Scientific classification
- Kingdom: Animalia
- Phylum: Chordata
- Class: Amphibia
- Order: Urodela
- Family: Hynobiidae
- Genus: Onychodactylus
- Species: O. fischeri
- Binomial name: Onychodactylus fischeri (Boulenger, 1886)
- Synonyms: Onychodactylus rossicus Nikolsky, 1914;

= Onychodactylus fischeri =

- Authority: (Boulenger, 1886)
- Conservation status: NT
- Synonyms: Onychodactylus rossicus Nikolsky, 1914

Species of amphibian

Onychodactylus fischeri, also known as Fischer's clawed salamander or Russian clawed salamander, is a lungless salamander found in the Russian Far East. It was thought to have ranged throughout Northeast Asia, but this was based on paraphyletic species assignment, and the Chinese and Korean populations are now considered as distinct species.

It has 78 chromosomes in total (27 pairs of microchromosomes, six pairs of medium-sized chromosomes, and six pairs of large chromosomes).

Onychodactylus fischeri is known to live at elevations up to 1000 m, and favors thickly-vegetated stretches of pebble-bottomed mountain streams, with little direct sunlight. It may also be found near underground springs. The mating season is from mid-March to mid-May. The eggs are laid in streams; the aquatic larvae emerge after approximately 5 weeks. It is threatened by habitat change, such as tree felling in stream headwaters.

The adult males of the species are 17–18 cm long; adult females are slightly longer, 18–19 cm.
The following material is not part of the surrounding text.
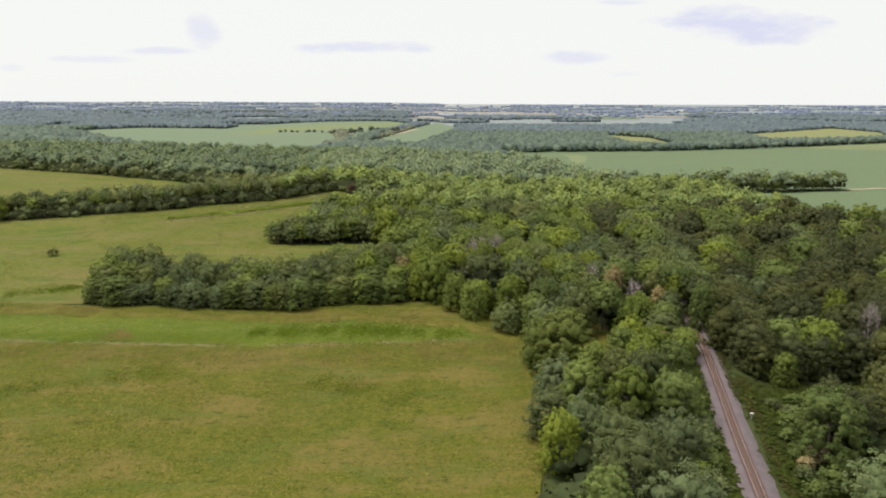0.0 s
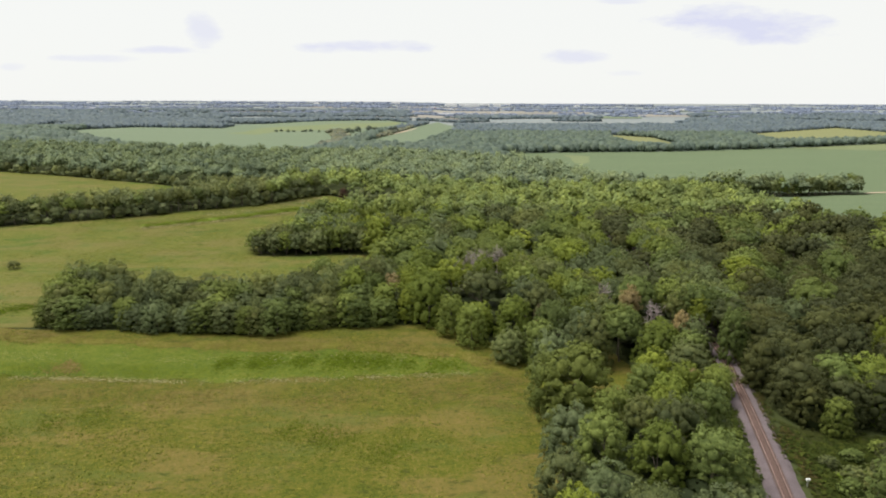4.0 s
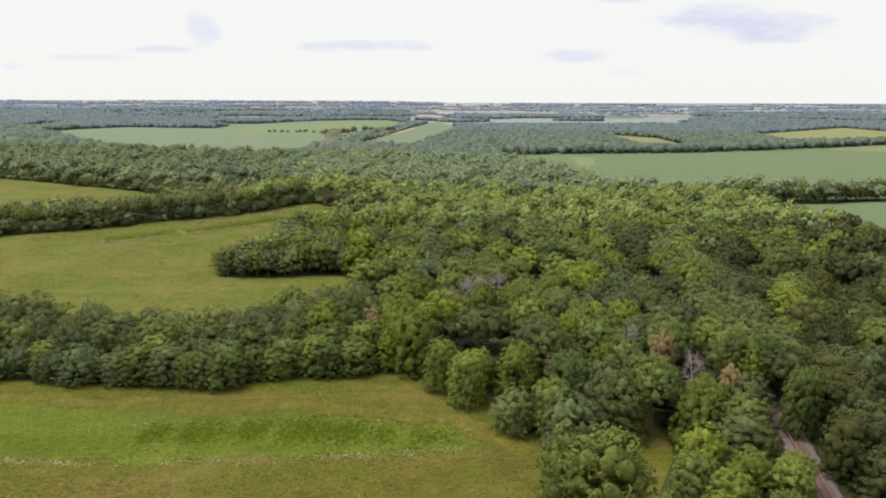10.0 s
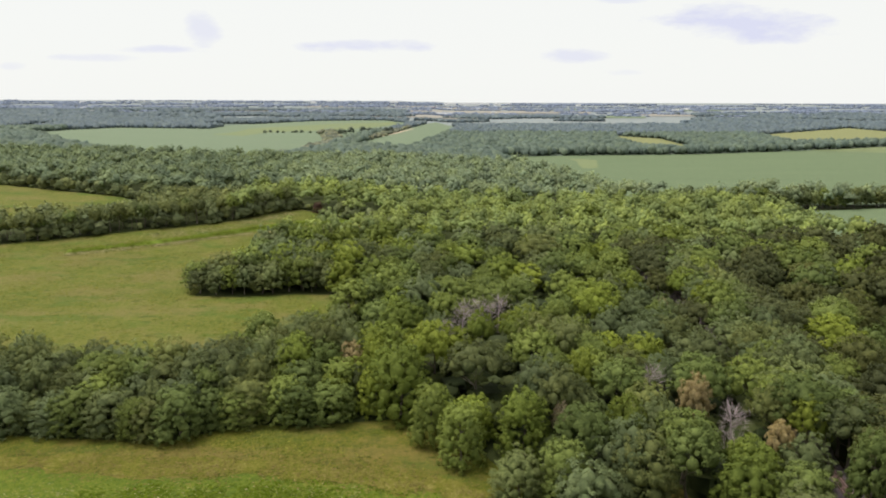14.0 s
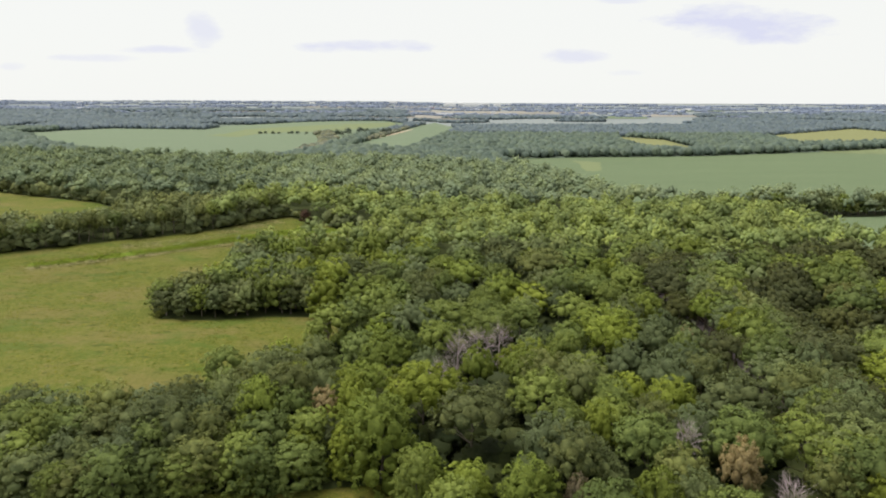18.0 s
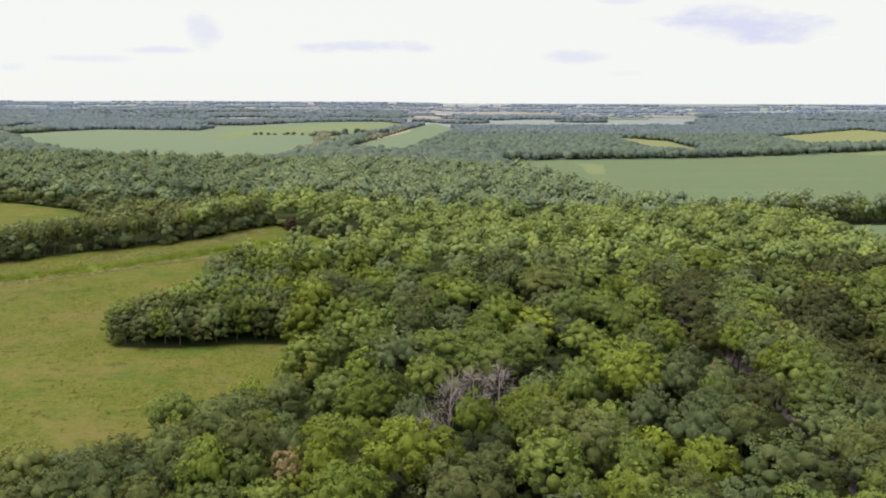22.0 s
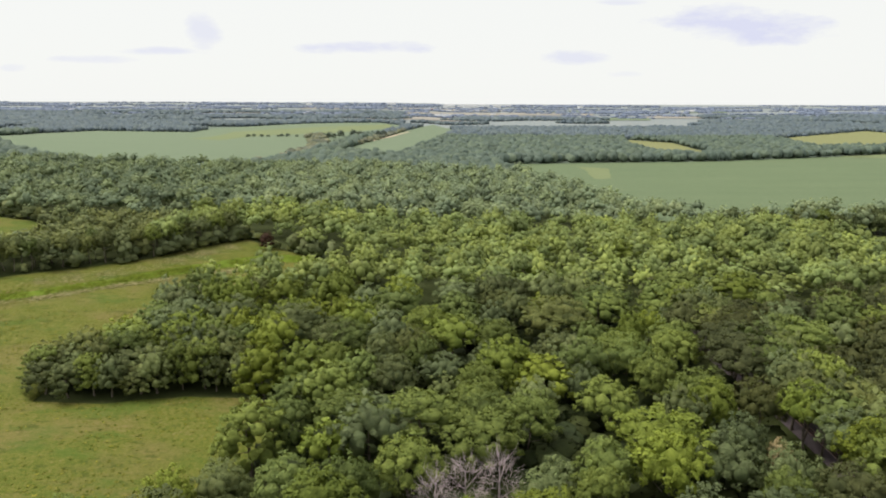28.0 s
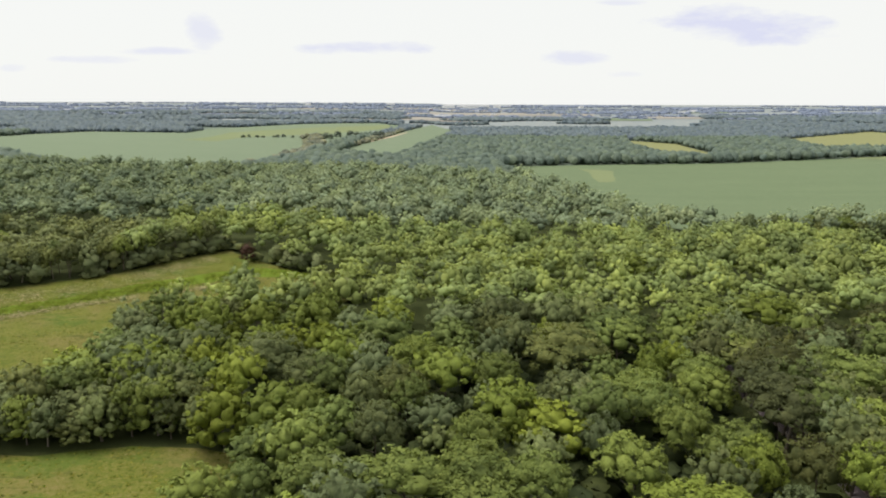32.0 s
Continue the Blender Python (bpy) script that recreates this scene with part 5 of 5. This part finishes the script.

The dorsal aspect is yellowish brown, with bands of dark brown spots throughout. The ventral aspect is lighter in color, without spots. The head is small, flat and oval. The skin is smooth overall, but with one groove running along the center of the back. The tail is longer than the head and body combined, a fact from which the salamander takes its common name.